-- Task details --
Below is a listing. Gather each line of it that contains "with".
# # # #
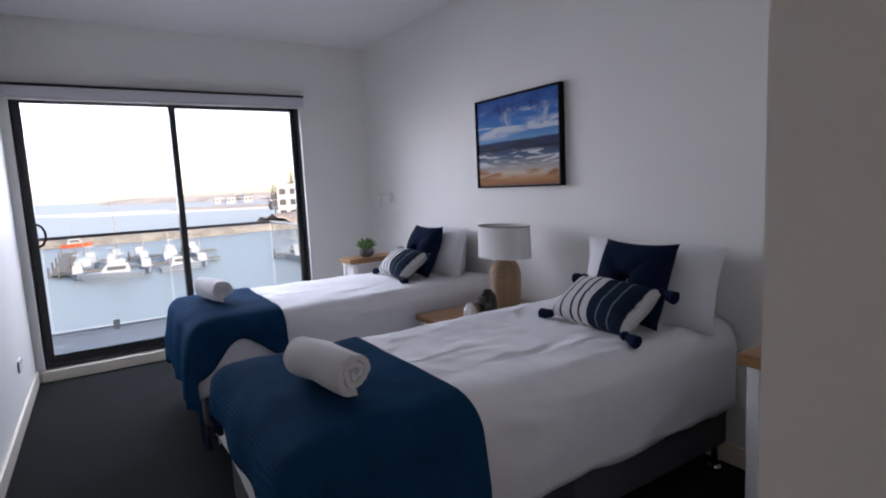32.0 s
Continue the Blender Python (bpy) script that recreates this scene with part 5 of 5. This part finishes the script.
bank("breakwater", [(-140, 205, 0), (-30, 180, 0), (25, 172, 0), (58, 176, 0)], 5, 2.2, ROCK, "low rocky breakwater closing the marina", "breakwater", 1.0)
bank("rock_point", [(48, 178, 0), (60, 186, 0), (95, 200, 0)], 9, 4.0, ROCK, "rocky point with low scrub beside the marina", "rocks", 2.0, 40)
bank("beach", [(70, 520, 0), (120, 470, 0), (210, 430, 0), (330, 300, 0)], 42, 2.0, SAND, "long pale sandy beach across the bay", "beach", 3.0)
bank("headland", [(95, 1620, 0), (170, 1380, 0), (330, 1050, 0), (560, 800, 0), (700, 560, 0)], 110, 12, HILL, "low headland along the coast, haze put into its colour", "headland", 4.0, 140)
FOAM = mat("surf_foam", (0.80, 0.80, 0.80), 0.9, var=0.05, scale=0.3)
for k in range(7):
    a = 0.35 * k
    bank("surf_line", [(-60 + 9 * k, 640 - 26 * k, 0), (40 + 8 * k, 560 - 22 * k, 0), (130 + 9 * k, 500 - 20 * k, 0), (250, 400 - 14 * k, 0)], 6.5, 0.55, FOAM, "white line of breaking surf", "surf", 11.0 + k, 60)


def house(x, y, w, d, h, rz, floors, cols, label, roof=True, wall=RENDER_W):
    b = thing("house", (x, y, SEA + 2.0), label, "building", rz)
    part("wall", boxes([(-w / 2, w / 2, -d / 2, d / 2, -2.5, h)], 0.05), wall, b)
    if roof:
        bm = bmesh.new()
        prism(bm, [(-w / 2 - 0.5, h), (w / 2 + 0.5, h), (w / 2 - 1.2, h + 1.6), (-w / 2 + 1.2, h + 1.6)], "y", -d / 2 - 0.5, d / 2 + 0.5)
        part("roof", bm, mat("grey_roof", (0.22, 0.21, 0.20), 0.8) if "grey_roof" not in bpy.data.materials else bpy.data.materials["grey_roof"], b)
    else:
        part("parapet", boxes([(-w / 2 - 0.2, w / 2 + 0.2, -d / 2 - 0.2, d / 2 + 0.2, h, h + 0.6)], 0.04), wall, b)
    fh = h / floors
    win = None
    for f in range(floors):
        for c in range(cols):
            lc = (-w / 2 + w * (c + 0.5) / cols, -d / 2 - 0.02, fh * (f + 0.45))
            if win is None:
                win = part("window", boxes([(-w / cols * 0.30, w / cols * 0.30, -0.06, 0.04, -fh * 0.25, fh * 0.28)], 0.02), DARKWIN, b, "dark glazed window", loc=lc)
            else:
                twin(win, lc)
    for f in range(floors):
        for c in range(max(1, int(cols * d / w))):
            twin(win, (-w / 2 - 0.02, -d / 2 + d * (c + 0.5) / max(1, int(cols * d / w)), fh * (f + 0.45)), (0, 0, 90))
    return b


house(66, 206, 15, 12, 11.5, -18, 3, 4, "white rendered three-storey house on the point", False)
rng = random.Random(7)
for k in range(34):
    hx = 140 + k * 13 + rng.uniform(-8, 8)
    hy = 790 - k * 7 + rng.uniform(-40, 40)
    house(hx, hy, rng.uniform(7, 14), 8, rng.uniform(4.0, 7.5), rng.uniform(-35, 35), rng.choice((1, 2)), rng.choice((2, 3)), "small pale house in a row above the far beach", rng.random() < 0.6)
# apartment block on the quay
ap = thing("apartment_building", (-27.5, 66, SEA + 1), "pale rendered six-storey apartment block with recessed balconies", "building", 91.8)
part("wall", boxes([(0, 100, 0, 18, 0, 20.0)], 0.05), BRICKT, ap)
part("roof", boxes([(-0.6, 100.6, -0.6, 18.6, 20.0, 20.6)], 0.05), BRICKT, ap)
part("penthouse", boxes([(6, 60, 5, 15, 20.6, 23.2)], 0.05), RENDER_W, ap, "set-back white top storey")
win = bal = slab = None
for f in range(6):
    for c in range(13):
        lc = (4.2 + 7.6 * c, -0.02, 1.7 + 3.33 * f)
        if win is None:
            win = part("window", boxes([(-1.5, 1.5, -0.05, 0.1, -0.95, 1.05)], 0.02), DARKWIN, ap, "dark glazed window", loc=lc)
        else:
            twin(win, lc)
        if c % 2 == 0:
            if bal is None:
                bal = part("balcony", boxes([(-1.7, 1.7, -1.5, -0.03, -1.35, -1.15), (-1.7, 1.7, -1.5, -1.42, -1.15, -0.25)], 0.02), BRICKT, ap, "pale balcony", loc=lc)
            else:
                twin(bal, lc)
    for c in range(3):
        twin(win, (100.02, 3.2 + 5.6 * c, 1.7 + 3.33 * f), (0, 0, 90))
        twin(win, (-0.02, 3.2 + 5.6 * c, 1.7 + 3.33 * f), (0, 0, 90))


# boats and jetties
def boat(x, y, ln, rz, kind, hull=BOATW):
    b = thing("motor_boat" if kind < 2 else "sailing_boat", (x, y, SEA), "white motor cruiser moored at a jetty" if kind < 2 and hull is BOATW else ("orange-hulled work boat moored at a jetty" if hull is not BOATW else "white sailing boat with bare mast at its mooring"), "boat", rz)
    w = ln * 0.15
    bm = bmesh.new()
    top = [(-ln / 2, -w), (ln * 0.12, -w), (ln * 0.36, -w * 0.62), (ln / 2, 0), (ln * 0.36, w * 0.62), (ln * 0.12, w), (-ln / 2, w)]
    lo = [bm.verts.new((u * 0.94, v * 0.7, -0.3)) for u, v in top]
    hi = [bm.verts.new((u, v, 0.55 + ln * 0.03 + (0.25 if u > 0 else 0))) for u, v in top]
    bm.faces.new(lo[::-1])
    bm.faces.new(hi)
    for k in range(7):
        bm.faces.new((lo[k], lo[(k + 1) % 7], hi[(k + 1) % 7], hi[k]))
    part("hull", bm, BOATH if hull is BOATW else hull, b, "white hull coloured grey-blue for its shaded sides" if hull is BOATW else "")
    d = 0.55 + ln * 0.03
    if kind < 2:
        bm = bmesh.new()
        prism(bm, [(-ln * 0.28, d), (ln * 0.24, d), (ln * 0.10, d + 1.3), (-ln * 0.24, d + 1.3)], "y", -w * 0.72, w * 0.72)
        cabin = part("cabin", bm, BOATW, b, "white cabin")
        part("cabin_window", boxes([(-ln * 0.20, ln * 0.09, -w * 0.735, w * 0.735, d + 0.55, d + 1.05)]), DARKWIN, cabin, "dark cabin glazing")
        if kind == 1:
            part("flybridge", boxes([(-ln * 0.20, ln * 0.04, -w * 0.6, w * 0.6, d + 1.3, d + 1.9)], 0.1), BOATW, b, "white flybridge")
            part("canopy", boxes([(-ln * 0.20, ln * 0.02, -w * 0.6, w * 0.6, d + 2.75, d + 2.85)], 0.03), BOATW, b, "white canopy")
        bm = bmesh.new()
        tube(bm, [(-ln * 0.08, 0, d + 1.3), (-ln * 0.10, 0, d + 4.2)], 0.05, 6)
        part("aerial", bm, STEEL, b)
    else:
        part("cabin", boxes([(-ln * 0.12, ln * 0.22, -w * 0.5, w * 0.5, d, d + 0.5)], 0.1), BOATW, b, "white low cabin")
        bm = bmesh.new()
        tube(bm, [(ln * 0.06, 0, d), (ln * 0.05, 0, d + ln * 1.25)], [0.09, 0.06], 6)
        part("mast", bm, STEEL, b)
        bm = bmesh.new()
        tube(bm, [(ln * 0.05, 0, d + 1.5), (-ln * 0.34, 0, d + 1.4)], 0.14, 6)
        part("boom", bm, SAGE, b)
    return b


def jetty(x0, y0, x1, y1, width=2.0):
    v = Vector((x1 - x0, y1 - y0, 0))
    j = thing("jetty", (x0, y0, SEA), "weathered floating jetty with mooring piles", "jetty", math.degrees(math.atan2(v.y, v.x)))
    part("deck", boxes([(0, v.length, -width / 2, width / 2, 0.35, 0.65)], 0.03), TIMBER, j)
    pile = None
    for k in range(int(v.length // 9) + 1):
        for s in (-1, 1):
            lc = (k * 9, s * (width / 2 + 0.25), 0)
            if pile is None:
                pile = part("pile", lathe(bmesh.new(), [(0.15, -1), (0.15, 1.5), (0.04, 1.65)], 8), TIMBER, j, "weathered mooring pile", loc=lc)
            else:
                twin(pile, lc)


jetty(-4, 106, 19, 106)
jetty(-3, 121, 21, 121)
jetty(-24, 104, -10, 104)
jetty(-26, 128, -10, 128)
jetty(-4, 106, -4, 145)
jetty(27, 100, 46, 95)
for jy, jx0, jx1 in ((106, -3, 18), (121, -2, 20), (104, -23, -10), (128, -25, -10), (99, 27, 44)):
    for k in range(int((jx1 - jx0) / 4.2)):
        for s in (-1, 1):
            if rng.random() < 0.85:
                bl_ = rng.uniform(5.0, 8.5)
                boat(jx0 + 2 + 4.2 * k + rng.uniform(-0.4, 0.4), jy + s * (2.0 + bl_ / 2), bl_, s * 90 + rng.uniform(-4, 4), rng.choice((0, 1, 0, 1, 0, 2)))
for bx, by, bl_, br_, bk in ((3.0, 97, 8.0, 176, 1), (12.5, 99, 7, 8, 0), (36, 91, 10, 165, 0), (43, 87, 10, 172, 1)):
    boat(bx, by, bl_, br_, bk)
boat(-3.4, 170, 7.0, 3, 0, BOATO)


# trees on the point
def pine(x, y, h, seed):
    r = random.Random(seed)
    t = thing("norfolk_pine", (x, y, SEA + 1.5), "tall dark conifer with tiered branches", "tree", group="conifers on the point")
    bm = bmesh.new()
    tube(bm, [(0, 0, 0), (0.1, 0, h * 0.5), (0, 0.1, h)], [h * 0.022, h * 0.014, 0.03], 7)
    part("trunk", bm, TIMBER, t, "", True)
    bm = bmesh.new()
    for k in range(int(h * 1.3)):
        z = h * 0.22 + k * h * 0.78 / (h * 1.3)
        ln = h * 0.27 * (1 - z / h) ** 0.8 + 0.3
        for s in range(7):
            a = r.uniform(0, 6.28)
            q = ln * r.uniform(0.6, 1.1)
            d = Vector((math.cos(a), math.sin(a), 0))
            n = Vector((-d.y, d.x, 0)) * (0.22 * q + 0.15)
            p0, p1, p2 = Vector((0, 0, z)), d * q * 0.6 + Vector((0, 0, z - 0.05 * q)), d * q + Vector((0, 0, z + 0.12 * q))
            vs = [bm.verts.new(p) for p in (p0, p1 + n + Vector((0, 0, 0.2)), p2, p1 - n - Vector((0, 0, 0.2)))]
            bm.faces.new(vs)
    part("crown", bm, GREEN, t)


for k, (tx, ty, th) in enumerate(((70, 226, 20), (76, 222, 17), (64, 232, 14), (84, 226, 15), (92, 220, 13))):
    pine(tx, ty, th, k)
# # # #
-- Reply --
Continue the Blender Python (bpy) script that recreates this scene with part 5 of 5. This part finishes the script.
bank("rock_point", [(48, 178, 0), (60, 186, 0), (95, 200, 0)], 9, 4.0, ROCK, "rocky point with low scrub beside the marina", "rocks", 2.0, 40)
ap = thing("apartment_building", (-27.5, 66, SEA + 1), "pale rendered six-storey apartment block with recessed balconies", "building", 91.8)
    b = thing("motor_boat" if kind < 2 else "sailing_boat", (x, y, SEA), "white motor cruiser moored at a jetty" if kind < 2 and hull is BOATW else ("orange-hulled work boat moored at a jetty" if hull is not BOATW else "white sailing boat with bare mast at its mooring"), "boat", rz)
    j = thing("jetty", (x0, y0, SEA), "weathered floating jetty with mooring piles", "jetty", math.degrees(math.atan2(v.y, v.x)))
    t = thing("norfolk_pine", (x, y, SEA + 1.5), "tall dark conifer with tiered branches", "tree", group="conifers on the point")